==== STORED DATA
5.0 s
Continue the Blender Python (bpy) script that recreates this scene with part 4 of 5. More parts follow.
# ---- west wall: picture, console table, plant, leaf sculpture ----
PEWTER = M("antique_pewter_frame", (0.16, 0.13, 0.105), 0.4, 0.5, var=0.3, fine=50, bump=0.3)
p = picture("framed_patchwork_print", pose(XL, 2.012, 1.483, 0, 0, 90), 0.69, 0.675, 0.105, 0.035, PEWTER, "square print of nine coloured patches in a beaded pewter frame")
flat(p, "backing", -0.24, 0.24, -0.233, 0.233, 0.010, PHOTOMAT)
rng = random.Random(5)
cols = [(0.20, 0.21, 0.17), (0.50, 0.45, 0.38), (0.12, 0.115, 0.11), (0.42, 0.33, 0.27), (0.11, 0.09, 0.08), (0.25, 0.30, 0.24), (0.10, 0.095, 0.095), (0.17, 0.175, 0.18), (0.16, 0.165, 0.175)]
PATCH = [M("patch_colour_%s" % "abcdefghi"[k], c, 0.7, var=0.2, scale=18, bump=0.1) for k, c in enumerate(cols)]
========
Print the material above once more, exactly.

• _TASK RESULT_:
5.0 s
Continue the Blender Python (bpy) script that recreates this scene with part 4 of 5. More parts follow.
# ---- west wall: picture, console table, plant, leaf sculpture ----
PEWTER = M("antique_pewter_frame", (0.16, 0.13, 0.105), 0.4, 0.5, var=0.3, fine=50, bump=0.3)
p = picture("framed_patchwork_print", pose(XL, 2.012, 1.483, 0, 0, 90), 0.69, 0.675, 0.105, 0.035, PEWTER, "square print of nine coloured patches in a beaded pewter frame")
flat(p, "backing", -0.24, 0.24, -0.233, 0.233, 0.010, PHOTOMAT)
rng = random.Random(5)
cols = [(0.20, 0.21, 0.17), (0.50, 0.45, 0.38), (0.12, 0.115, 0.11), (0.42, 0.33, 0.27), (0.11, 0.09, 0.08), (0.25, 0.30, 0.24), (0.10, 0.095, 0.095), (0.17, 0.175, 0.18), (0.16, 0.165, 0.175)]
PATCH = [M("patch_colour_%s" % "abcdefghi"[k], c, 0.7, var=0.2, scale=18, bump=0.1) for k, c in enumerate(cols)]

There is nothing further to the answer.